Which features of Azure Site Recovery do you like the most?
I love that I can fail across regions. I also love the granular recovery point reporting. It allows us to see where we may or may not be seeing problems. I'm not sure we ever got that from any other tools, it’s very powerful and it’s graphical user interface based – and any Joe could do it, it's not hard to select a VM and replicate it to another region. I especially like the fact that we are only charged for storage in the far side region so, financially, there's not an impact of having warm standbys and still we are able to hit our RPO.
If you were to go through this journey all over again with Azure Site Recovery, is there anything that you would have done differently?
I would have liked to get our knowledge base and plans in place for a month longer before implementing it. It's just so easy that we were able to blow through most of it, but we did miss a couple of simple things early on which were easily fixed later on our journey. We found out quickly we didn't want standard hard drives, we wanted premium for example.
Looking forward, how do you plan to leverage Azure Site Recovery?
We recently used Azure Site Recovery to move a customer in our payment space from on premises to Azure – we will now get those machines on Site Recovery across Azure regions, we're not going to rebuild the entire platform. It's obviously the de facto to get us out, and it is the standard for regional disaster recovery for VMs there. There is no other product used.

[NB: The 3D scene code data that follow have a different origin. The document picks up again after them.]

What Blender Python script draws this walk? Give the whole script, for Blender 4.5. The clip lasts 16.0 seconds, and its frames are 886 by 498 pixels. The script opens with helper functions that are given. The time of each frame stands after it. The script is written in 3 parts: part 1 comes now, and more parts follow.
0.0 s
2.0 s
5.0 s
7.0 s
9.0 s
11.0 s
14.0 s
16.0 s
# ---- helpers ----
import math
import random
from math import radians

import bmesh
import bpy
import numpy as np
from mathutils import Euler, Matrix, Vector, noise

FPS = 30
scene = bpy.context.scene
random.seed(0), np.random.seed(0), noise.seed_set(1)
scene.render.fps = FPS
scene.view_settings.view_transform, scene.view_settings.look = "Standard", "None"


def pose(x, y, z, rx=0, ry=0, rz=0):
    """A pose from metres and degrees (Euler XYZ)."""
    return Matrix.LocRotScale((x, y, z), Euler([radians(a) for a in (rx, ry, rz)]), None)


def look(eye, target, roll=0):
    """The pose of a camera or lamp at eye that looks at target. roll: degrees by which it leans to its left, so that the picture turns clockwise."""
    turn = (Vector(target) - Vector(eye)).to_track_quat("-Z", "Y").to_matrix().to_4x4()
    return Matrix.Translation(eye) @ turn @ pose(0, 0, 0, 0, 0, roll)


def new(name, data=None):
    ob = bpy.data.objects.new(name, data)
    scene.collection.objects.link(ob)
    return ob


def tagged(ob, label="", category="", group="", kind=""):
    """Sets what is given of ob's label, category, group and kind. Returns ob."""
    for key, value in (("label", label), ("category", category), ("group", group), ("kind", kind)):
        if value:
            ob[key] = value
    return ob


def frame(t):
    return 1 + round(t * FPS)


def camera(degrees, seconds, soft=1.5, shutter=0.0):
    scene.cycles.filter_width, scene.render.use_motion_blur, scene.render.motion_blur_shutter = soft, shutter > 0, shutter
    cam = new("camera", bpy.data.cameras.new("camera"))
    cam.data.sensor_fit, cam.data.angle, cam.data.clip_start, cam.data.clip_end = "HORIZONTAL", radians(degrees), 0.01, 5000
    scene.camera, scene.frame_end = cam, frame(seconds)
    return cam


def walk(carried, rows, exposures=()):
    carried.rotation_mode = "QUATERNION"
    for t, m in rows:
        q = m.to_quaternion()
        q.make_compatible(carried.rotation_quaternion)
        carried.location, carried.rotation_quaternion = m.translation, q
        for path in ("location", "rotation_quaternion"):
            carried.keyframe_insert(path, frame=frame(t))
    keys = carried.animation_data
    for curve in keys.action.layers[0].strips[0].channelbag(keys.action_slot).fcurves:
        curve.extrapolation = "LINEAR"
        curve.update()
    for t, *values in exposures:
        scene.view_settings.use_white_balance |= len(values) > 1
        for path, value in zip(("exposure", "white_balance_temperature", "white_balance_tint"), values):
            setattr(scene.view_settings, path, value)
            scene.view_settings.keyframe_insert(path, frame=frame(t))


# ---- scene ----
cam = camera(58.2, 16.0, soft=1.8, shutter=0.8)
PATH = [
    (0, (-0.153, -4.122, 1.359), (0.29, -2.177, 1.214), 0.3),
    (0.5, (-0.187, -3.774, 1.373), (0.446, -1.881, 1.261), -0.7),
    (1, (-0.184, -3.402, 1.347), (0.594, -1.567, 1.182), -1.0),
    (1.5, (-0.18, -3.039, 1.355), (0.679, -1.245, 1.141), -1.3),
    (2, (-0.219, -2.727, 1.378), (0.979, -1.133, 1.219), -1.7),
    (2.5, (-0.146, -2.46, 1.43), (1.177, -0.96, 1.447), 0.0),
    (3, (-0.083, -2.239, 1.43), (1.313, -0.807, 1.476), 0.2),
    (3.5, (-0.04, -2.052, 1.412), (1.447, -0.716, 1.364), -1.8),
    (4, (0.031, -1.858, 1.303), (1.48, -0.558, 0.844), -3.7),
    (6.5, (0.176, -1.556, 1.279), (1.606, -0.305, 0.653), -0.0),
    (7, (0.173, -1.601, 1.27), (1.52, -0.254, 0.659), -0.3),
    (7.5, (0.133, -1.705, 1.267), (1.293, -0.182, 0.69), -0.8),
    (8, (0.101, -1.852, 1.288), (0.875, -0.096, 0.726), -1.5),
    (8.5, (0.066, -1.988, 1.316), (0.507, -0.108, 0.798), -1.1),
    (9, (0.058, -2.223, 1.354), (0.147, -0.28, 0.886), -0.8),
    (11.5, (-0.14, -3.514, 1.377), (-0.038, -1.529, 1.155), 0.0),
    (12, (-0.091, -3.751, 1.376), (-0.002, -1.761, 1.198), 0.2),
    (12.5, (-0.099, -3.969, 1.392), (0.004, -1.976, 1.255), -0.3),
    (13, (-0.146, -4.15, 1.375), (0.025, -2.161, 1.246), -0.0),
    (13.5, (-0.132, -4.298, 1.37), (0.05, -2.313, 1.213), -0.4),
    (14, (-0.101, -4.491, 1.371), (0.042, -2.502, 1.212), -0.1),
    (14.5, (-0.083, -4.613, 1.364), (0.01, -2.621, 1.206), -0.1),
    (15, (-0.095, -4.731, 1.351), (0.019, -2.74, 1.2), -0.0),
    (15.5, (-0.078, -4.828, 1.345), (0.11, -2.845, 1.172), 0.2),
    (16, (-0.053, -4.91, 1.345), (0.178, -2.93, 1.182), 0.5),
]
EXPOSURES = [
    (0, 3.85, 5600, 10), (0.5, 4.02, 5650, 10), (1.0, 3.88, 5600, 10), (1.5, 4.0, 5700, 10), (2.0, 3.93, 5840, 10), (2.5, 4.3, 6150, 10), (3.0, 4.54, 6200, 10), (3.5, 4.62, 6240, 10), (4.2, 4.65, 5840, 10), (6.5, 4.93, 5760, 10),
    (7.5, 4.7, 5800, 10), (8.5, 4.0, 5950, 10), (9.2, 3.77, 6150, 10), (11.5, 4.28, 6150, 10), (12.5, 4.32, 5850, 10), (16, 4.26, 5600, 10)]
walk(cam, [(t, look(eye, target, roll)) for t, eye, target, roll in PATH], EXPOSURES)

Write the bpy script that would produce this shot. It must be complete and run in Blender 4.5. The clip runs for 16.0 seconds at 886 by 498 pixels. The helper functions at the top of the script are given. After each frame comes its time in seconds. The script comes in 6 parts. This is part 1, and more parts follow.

People ask me what keeps me up at night, there are really two things. “Are we secure?” and “Can we recover?” – I call it the butterfly effect. When you come in each morning, are you confident that if you cratered a datacenter, you could come up in a different one? I can confidently answer that with yes. We could fail out to another region, with all our data. That's a pretty nice spot to be in, especially when you're sitting in a hyperscale cloud. I know that I have storage replication. I know that I own the network links. To allow somebody to run this stuff on our behalf was a mindset change, but it has really been a positive experience for us.